39. The method of claim 34, wherein the supramolecular host chemical is present and comprises a nanostructure having a charge, magnetic properties, or both.

40. The method of claim 37, which further comprises increasing a plant weight or a nutrient uptake in the plant compared to a plant that did not receive the agriculturally effective amount of the composition.

41. The method of claim 40, wherein there is an increased nutrient uptake of nitrogen, phosphorous, potassium, calcium, magnesium, sulfur, or a combination thereof in the plant.

42. A method of increasing the assimilation of one or more macronutrients in a plant, which comprises applying an agriculturally effective amount of the agricultural composition of claim 26 to the plant.

43. The method of claim 42, wherein the agricultural composition further includes an additive that comprises one or more adjuvants, water conditioning agents, buffering agents, defoamers, drift control agents, stickers, spreaders, tank cleaners, fertilizers, and biostimulants.

44. An agricultural formulation comprising:

a macronutrient source including a fertilizer which comprises nitrogen, phosphorus, potassium, calcium, magnesium, optionally sulfur, or a salt thereof, or a combination thereof;

a plurality of agricultural additives which comprises:

a biostimulant,

a sugar,

an acid,

an iron source, and

a surfactant;

a supramolecular host chemical or a supramolecular guest chemical configured to engage in host-guest chemistry with at least one of the agricultural additives; and

a solvent.

45. The agricultural formulation of claim 44, wherein the sugar comprises glucose or fructose; the biostimulant comprises humic acid; the acid comprises citric acid; the iron source comprises an iron chelate; and the surfactant comprises an ethoxylate.

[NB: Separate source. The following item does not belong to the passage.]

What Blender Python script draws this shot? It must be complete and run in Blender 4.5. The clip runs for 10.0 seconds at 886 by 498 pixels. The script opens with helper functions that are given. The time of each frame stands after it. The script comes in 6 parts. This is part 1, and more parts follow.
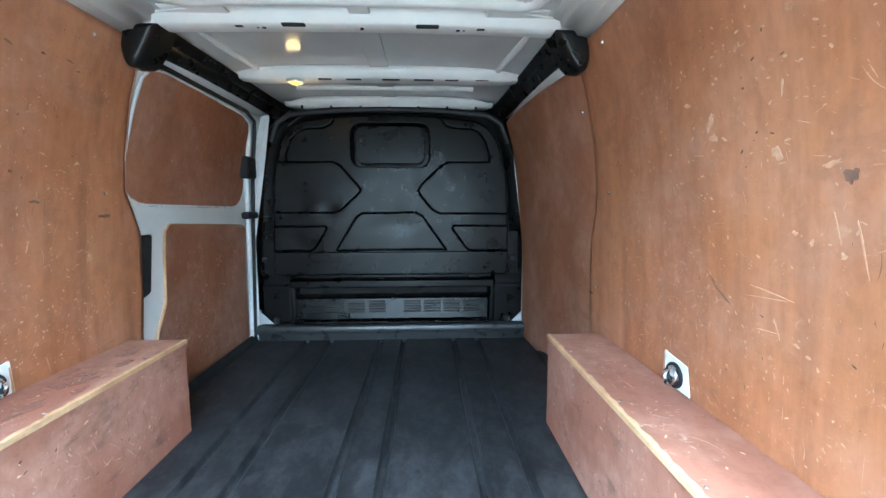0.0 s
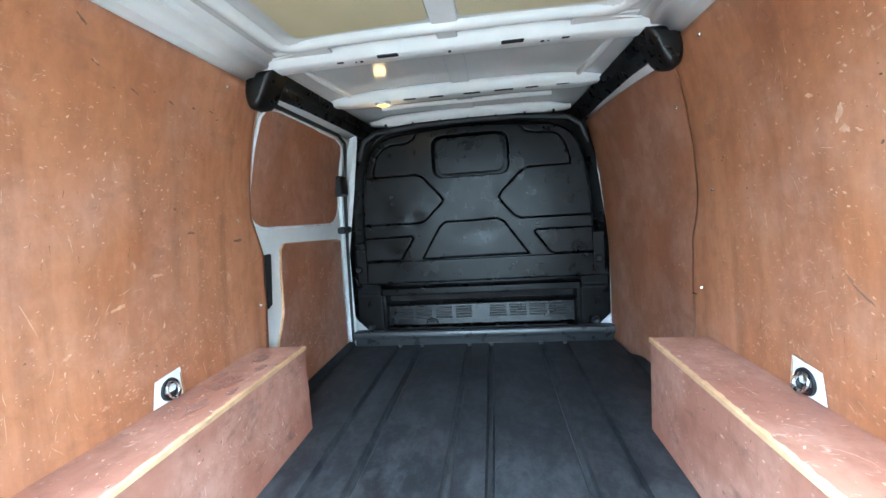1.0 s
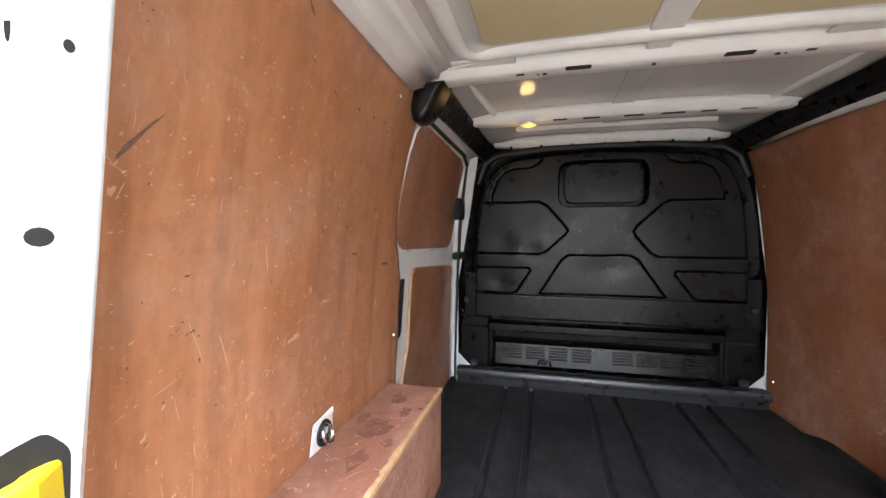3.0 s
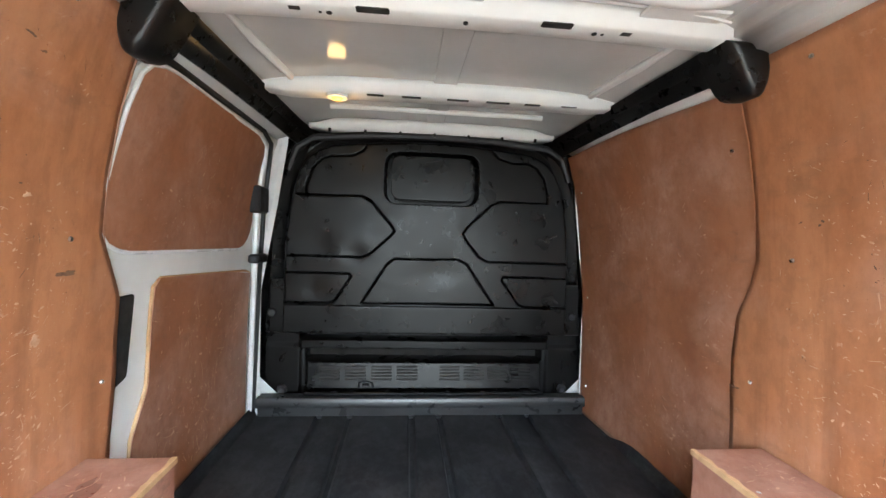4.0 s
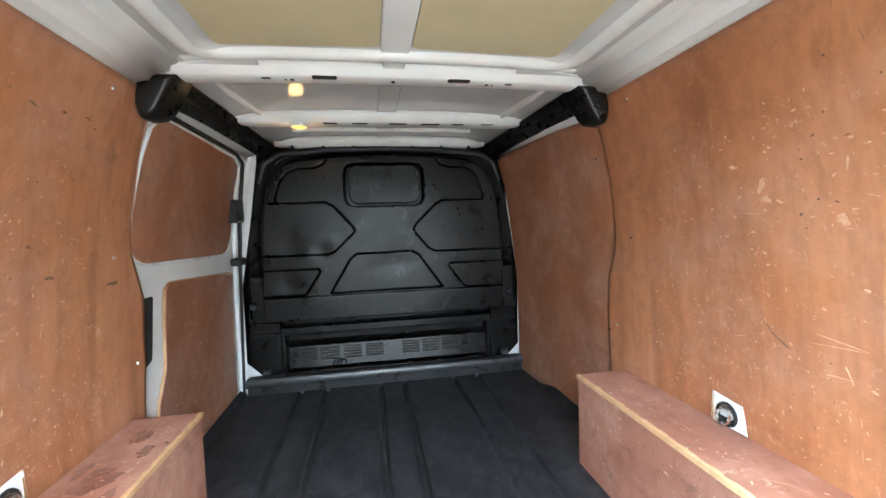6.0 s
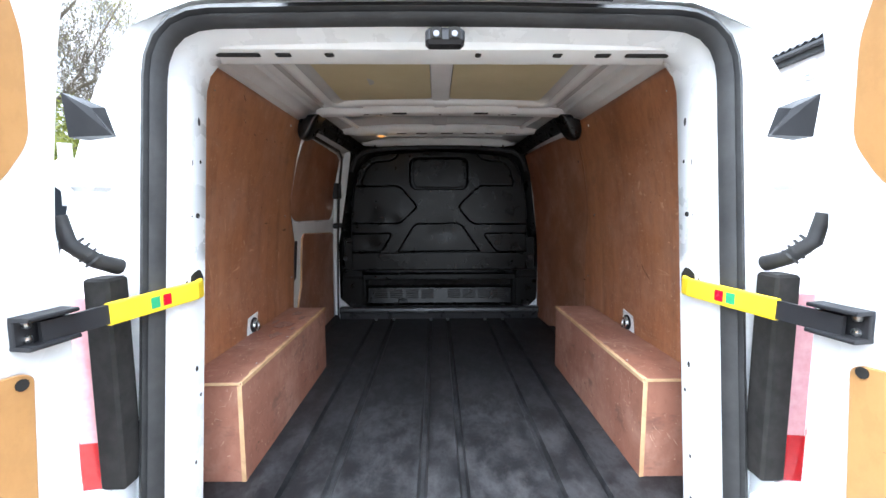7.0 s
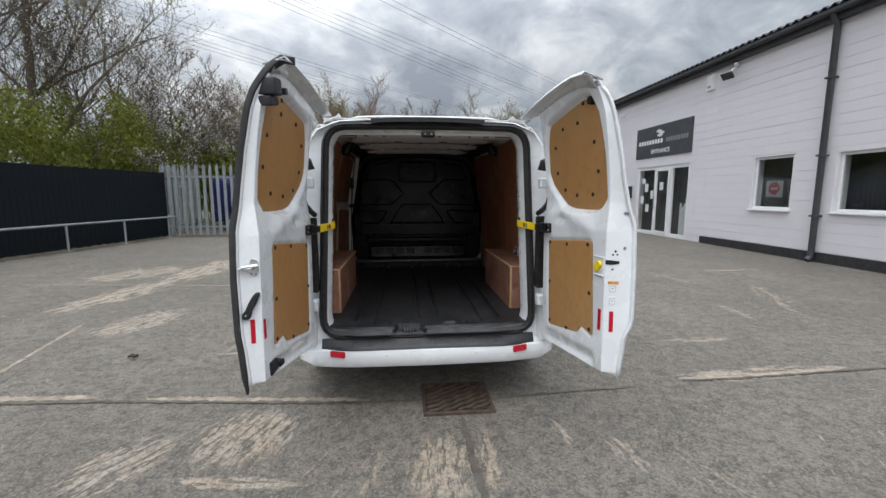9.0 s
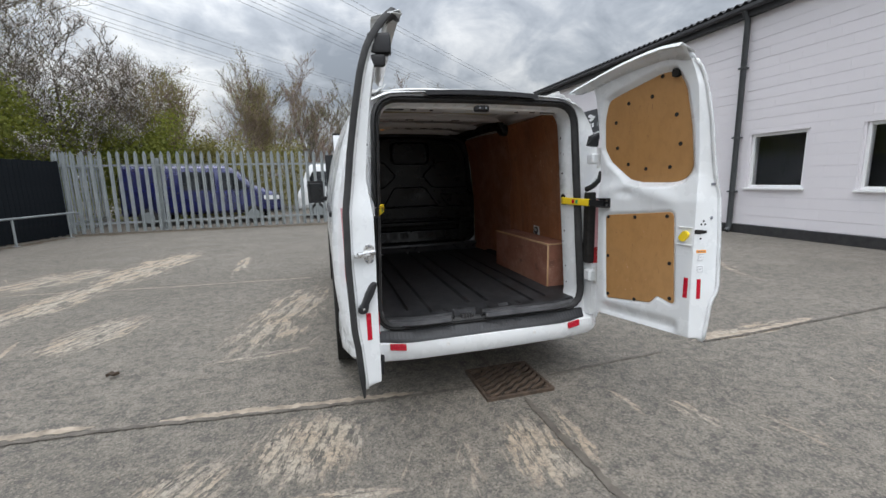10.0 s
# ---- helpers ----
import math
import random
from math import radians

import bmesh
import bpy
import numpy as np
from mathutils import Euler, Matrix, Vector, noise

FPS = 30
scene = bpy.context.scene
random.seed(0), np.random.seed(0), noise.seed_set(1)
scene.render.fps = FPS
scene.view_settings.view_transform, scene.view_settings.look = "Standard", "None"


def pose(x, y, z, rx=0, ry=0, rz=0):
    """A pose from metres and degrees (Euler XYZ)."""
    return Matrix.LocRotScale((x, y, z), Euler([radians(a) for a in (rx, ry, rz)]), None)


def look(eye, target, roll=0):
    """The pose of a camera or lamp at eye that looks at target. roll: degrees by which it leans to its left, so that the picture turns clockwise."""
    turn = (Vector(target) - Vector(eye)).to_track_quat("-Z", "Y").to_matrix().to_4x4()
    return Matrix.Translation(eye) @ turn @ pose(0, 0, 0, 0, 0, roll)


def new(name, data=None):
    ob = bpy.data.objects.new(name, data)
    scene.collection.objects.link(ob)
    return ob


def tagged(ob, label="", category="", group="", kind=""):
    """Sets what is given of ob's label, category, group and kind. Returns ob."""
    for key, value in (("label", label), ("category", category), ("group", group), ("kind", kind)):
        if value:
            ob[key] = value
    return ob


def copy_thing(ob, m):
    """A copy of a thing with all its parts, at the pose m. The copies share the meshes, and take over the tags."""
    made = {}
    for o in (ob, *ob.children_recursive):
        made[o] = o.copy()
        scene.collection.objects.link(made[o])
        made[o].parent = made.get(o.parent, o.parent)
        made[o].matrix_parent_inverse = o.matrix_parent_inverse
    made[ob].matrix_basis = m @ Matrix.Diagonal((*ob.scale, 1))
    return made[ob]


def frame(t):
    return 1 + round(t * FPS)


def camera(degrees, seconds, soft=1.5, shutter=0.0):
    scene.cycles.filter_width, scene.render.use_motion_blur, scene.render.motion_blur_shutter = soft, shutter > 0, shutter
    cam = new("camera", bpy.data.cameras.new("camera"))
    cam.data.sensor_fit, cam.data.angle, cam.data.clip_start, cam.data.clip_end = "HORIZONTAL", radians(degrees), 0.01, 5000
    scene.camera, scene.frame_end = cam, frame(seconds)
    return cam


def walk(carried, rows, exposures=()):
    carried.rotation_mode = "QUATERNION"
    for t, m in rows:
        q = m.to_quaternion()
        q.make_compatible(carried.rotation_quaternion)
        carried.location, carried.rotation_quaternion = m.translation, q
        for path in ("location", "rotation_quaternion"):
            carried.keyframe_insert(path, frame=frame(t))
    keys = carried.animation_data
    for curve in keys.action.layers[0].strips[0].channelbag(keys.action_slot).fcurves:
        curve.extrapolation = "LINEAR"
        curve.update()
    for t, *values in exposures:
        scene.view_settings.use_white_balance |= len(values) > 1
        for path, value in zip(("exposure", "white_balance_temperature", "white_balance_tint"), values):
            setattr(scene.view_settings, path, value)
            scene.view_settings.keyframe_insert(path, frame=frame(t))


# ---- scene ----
cam = camera(94.3, 10.0)
PATH = [
    (0, (0.205, -0.081, 1.41), (0.288, 1.906, 1.198), -0.11),
    (0.5, (0.214, -0.102, 1.424), (0.141, 1.884, 1.197), -1.8),
    (1, (0.119, -0.135, 1.443), (-0.131, 1.84, 1.251), -3.79),
    (1.5, (-0.07, -0.157, 1.491), (-0.375, 1.817, 1.38), -4.37),
    (2, (-0.224, -0.181, 1.495), (-0.548, 1.79, 1.39), -3.22),
    (2.2, (-0.25, -0.191, 1.485), (-0.623, 1.772, 1.386), -2.53),
    (3.3, (-0.311, 0.124, 1.477), (-0.802, 2.062, 1.417), 0.54),
    (3.5, (-0.279, 0.219, 1.479), (-0.682, 2.177, 1.421), 1.15),
    (4, (-0.125, 0.368, 1.481), (0.057, 2.359, 1.421), 1.89),
    (4.5, (0.063, 0.294, 1.477), (0.876, 2.121, 1.416), 2.15),
    (5, (0.154, 0.156, 1.479), (1.306, 1.789, 1.397), 1.7),
    (5.5, (0.095, 0.082, 1.481), (1.063, 1.83, 1.382), 0.37),
    (6, (-0.093, -0.032, 1.514), (0.25, 1.935, 1.398), -1.87),
    (6.2, (-0.095, -0.144, 1.502), (0.079, 1.845, 1.38), -1.99),
    (7.3, (0.008, -1.23, 1.488), (0.03, 0.758, 1.271), -0.1),
    (7.5, (0.02, -1.44, 1.465), (0.035, 0.549, 1.254), -0.0),
    (7.8, (0.042, -1.749, 1.49), (0.05, 0.237, 1.258), 0.2),
    (8, (0.018, -1.941, 1.474), (0.049, 0.046, 1.25), 0.3),
    (8.5, (-0.034, -2.42, 1.501), (0.057, -0.437, 1.26), 0.4),
    (9, (-0.165, -2.729, 1.494), (0.019, -0.756, 1.228), -0.1),
    (9.5, (-0.584, -2.783, 1.476), (-0.272, -0.831, 1.177), -0.6),
    (10, (-1.005, -2.447, 1.448), (-0.464, -0.551, 1.116), -1.3),
]
EXPOSURES = [(0, 3.87, 4820, -8), (1.0, 4.14, 4870, -7), (1.5, 4.1, 5020, -5), (2.2, 3.62, 6000, 9), (3.3, 3.7, 6150, 6), (4.0, 4.25, 5850, 1), (4.5, 4.35, 5600, 2), (5.0, 4.02, 5500, 8), (5.5, 3.85, 7300, 19), (6.2, 4.02, 5220, -6), (7.3, 1.8, 6200, 10), (7.5, 1.4, 6450, 10), (8.0, 0.58, 6500, 10), (8.5, 0.10, 6400, 9), (9.0, 0.0, 6320, 9), (10.0, 0.06, 6330, 9)]
walk(cam, [(t, look(eye, target, roll)) for t, eye, target, roll in PATH], EXPOSURES)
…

46. A method of increasing the assimilation of one or more macronutrients in a plant,

which comprises:

combining an agriculturally effective amount of the agricultural formulation of claim 44 and a macronutrient source to form an agricultural composition; and

applying the agricultural combination to the plant to increase assimilation to the plant of at least one macronutrient in the macronutrient source.